Last month we noted the importance of caring for and regulating our inner states by “going in” as well as being willing and able to reach out to those with whom we have healthy attachments and bonds by “going out.” As we approach the new year, and its forthcoming intentions and aspirations, let’s use the season’s chilly mornings and evenings spent indoors as opportunities to reflect deeper into our capacity to utilize the practice of “going in” and compassionately care for ourselves when we are struggling.
It is common to have an underdeveloped skill set related to self-regulation or interpersonal-based regulation.
We gravitate toward what is familiar and to what has proven to be safe and reliable in the past. Self-regulation through “going in” may come naturally to some of us, or we may have built a skillset for it through learned contemplative practices such as meditation, yoga, or other cognitive, emotional, or body-based techniques. However, many of us have not had the experience of our minds and bodies as being sources of refuge, or as allies.

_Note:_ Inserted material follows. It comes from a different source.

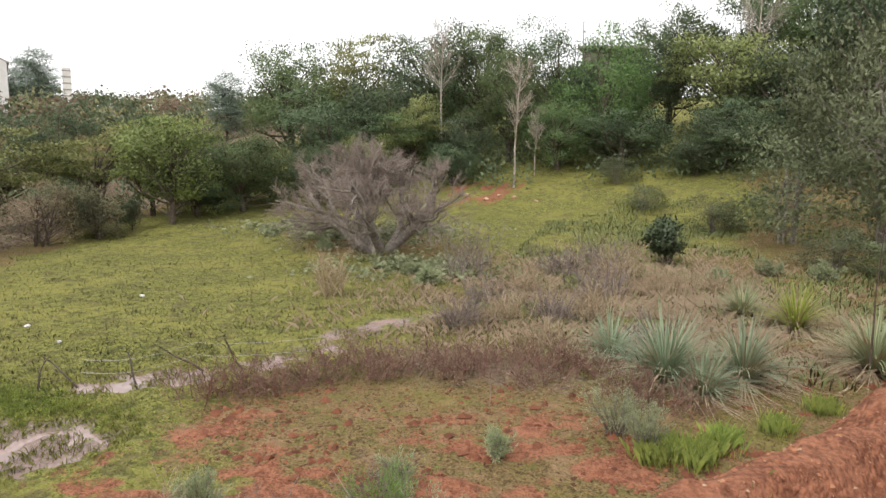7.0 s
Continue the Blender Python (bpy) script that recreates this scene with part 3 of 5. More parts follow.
KINDS = {
    "broadleaf_dark": dict(h=8, r=3.4, low=0.06, size=0.16, clumps=190, per=90, narrow=0.48, clump=0.42),
    "broadleaf_mid": dict(h=8, r=3.4, low=0.08, size=0.155, clumps=190, per=90, narrow=0.48, clump=0.42),
    "broadleaf_light": dict(h=6, r=2.8, low=0.06, size=0.17, clumps=150, per=62, clump=0.38),
    "broadleaf_bright": dict(h=8, r=4.0, low=0.06, size=0.21, clumps=180, per=66, narrow=0.4, clump=0.5),
    "flat_olive": dict(h=7, r=3.6, low=0.3, size=0.2, clumps=120, per=70, clump=0.55, flat=0.35, narrow=0.45),
    "grey_shrub": dict(h=4.5, r=2.4, low=0.0, size=0.14, clumps=150, per=46, clump=0.32, stems=4, thick=0.016),
    "dry_shrub": dict(h=4, r=1.8, low=0.0, size=0.12, clumps=110, per=26, clump=0.3, stems=5, thick=0.014, wood=70),
    "bank_weed": dict(h=3, r=2.2, low=0.0, size=0.22, clumps=100, per=30, clump=0.36, stems=4, thick=0.012, narrow=0.8),
    "eucalypt": dict(h=18, r=3.8, low=0.04, size=0.38, clumps=380, per=44, narrow=0.36, clump=0.7, droop=0.9, taper_top=0.5, thick=0.014),
    "casuarina": dict(h=16, r=4.2, low=0.16, size=0.5, clumps=300, per=90, narrow=0.07, clump=0.75, droop=1.3, flat=1.6, taper_top=0.6, thick=0.016),
    "feathery": dict(h=6, r=3.0, low=0.0, size=0.17, clumps=170, per=46, narrow=0.35, clump=0.45, stems=4, thick=0.012, bark="bark_grey", flat=0.8),
}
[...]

With their collection of overwhelming thoughts, emotions, and sensations, at times it can feel like our minds and bodies are actually working against us in an effort to derail any sense of presence and calm. It can feel intimidating to take even a brief pause in our inner world when we are in distress, let alone trust that we can create a reliable friendship with ourselves that is safe, dependable, and supportive.
The greatest obstacles to “going in” are our underlying fears of ourselves.
These fears are of what we might find or have to face if we take the time to be in a relationship with the worries of our thinking-mind and the vibrations running through our nervous systems’ body-mind. It takes a leap of faith when we are feeling depressed, activated, or anxious to let our awareness come home internally and develop strategies for soothing the wounds we carry – whether they may be shallow and new, or deep and old.
In my psychotherapy practice, I have the honor of being a part of peoples’ realization that they can learn, through practice, how to become a source of regulation and healing for themselves. By developing a healthy, compassionate, and responsive relationship with themselves, they not only create a friendship that is inherently reliable due to its proximity but further supports their capacity to foster healthy and dependable relationships with others. Through learning how to “go in” and attune to our inner world, identifying its current state, and skillfully responding to it in order to bring down the activation that clouds our perception, we are able to be better partners, parents, coworkers, and friends.
By being present and compassionate with ourselves, we are more equipped to be present and compassionate with others.
May our reflections and explorations related to strengthening our practice of “going in” help us close the year with greater wisdom and compassion for ourselves than ever before, allowing further opening up to the world around us and the people we hold dear. We can then look forward to starting 2018 with an increased sense of resourcefulness inside ourselves, as we approach the focus of our next installment of this series, “going out”. Together, and only together, can our practices of “going in” and “going out” lead us to sense of wholeness, and a complete system of care for our optimal mental, physical, and spiritual well-being.